# DESCRIPTION OF THE TASK
Exactly retype the lines from the top of the data through the line containing "5), stake_mat, twig)", leaving out every picture.

— begin RECORD LIST —

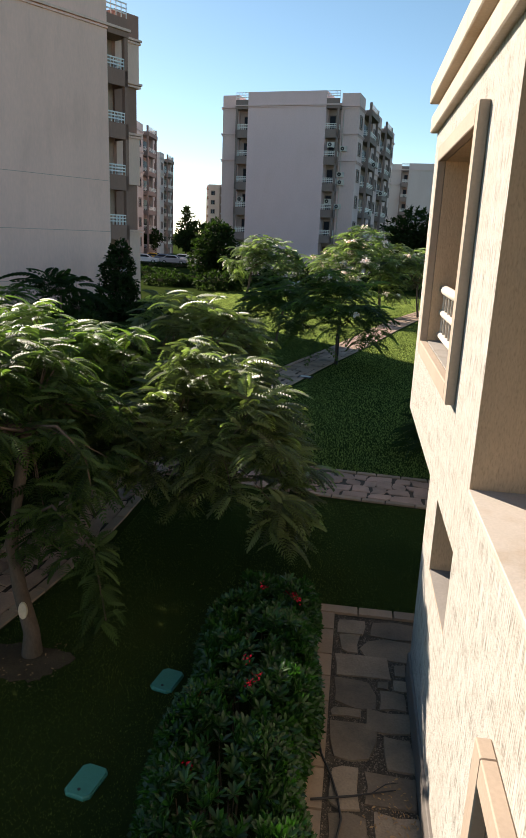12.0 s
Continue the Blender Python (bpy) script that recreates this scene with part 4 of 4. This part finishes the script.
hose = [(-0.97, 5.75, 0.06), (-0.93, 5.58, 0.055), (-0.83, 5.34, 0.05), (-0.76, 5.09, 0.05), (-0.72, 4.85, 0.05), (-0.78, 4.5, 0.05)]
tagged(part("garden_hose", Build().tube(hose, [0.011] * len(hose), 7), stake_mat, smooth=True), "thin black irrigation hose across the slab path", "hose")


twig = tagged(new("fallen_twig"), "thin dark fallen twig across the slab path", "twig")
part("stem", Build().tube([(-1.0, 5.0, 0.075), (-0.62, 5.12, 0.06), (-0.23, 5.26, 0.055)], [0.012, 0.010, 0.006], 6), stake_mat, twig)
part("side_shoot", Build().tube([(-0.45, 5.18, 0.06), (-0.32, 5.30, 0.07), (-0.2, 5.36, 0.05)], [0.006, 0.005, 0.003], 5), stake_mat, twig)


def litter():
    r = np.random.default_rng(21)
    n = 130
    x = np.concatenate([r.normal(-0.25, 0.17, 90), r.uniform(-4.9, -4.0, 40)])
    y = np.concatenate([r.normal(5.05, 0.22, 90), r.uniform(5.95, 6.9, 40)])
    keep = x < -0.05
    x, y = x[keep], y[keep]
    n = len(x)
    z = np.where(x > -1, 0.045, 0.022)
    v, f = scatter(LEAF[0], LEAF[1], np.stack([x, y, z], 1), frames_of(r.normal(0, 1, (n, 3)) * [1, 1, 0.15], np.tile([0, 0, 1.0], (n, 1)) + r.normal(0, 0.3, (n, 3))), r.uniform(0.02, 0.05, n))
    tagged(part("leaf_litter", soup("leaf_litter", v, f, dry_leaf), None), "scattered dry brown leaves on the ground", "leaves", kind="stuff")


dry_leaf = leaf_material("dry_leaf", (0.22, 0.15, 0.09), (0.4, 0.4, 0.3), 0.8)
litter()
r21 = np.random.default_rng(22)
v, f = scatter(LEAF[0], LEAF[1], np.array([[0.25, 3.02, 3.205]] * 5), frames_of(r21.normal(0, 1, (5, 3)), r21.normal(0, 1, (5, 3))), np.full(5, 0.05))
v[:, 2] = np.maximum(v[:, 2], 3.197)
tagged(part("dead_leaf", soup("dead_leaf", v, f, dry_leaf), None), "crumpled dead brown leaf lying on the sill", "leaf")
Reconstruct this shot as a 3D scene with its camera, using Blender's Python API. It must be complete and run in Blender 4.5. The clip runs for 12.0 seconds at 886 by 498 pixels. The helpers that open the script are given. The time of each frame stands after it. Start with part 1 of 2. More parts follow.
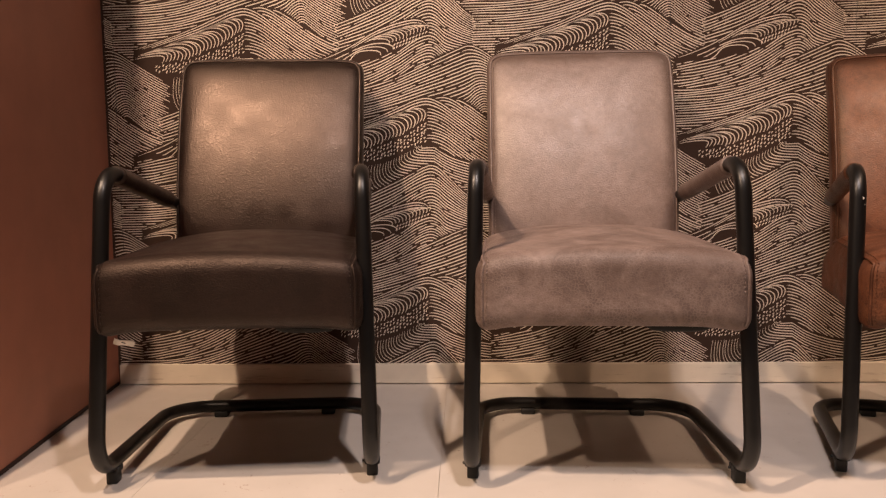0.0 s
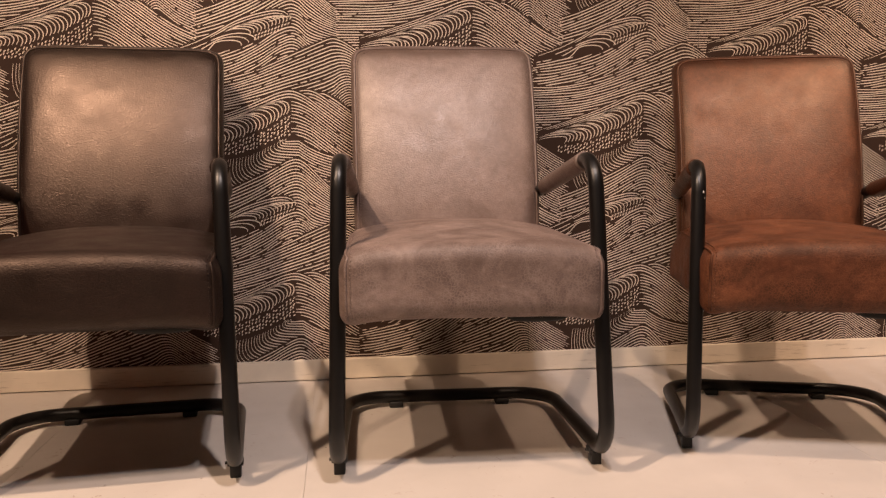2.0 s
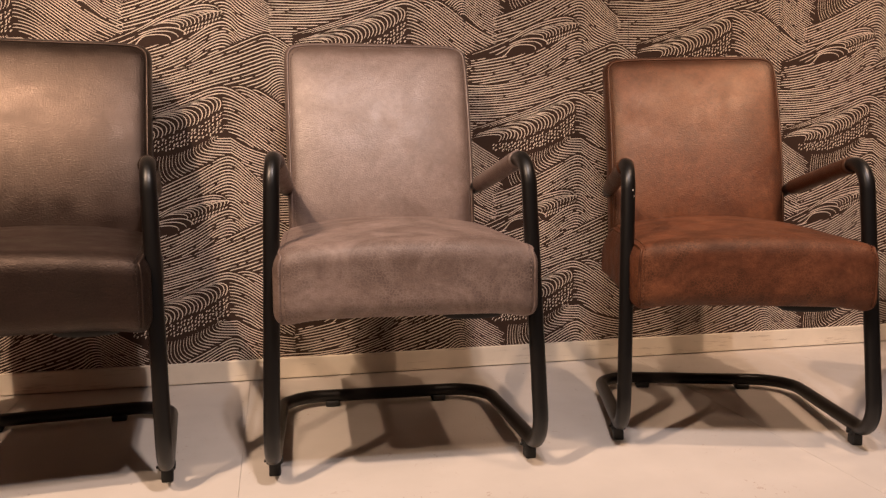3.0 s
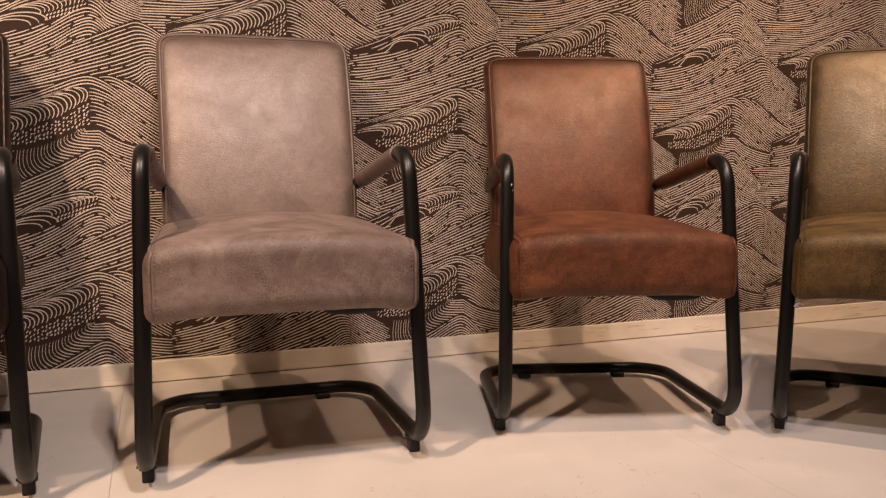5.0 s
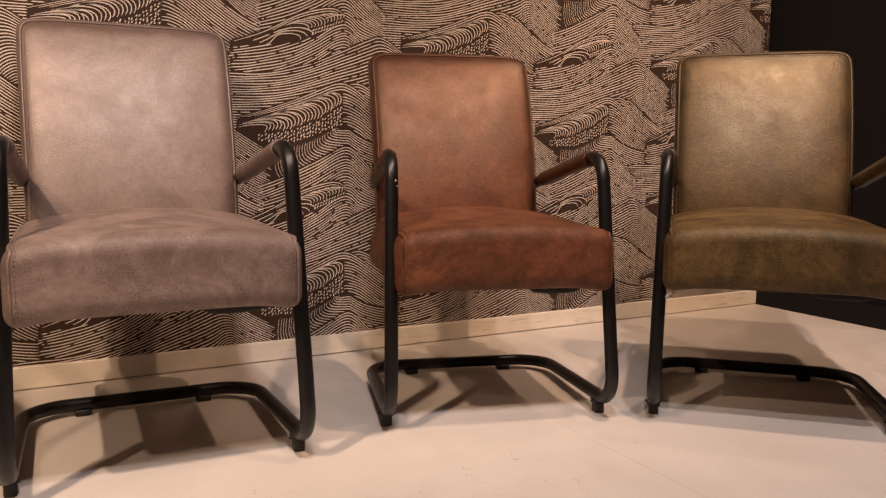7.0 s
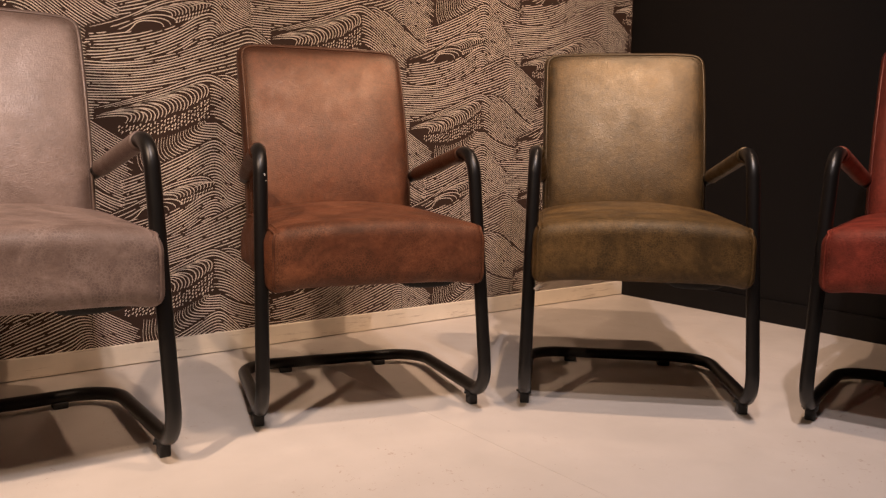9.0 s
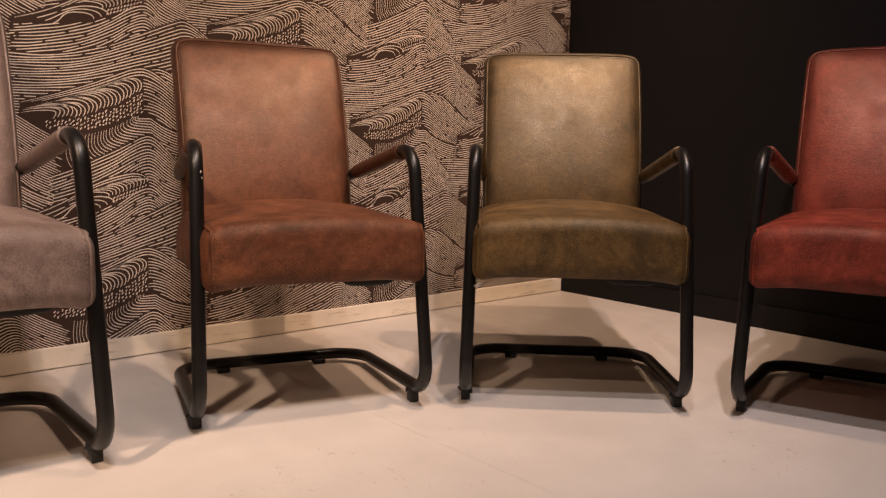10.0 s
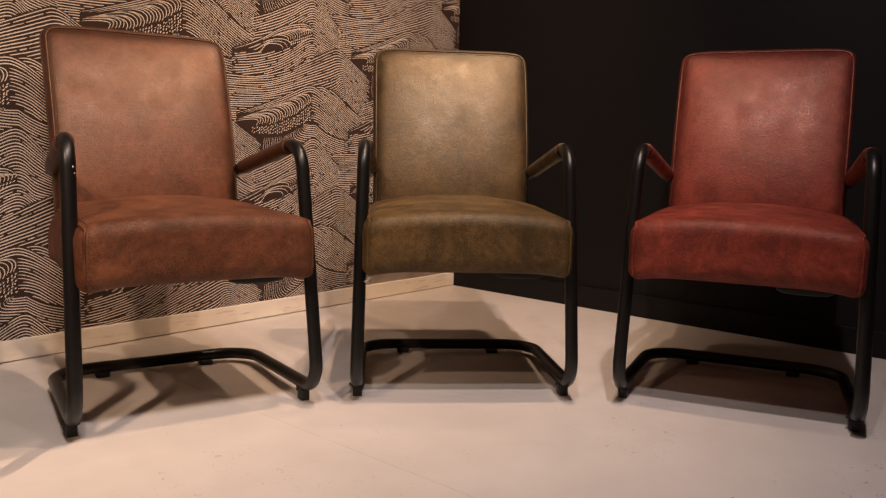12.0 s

— end RECORD LIST —

# PROBLEM SOLUTION
12.0 s
Continue the Blender Python (bpy) script that recreates this scene with part 4 of 4. This part finishes the script.
hose = [(-0.97, 5.75, 0.06), (-0.93, 5.58, 0.055), (-0.83, 5.34, 0.05), (-0.76, 5.09, 0.05), (-0.72, 4.85, 0.05), (-0.78, 4.5, 0.05)]
tagged(part("garden_hose", Build().tube(hose, [0.011] * len(hose), 7), stake_mat, smooth=True), "thin black irrigation hose across the slab path", "hose")


twig = tagged(new("fallen_twig"), "thin dark fallen twig across the slab path", "twig")
part("stem", Build().tube([(-1.0, 5.0, 0.075), (-0.62, 5.12, 0.06), (-0.23, 5.26, 0.055)], [0.012, 0.010, 0.006], 6), stake_mat, twig)
part("side_shoot", Build().tube([(-0.45, 5.18, 0.06), (-0.32, 5.30, 0.07), (-0.2, 5.36, 0.05)], [0.006, 0.005, 0.003], 5), stake_mat, twig)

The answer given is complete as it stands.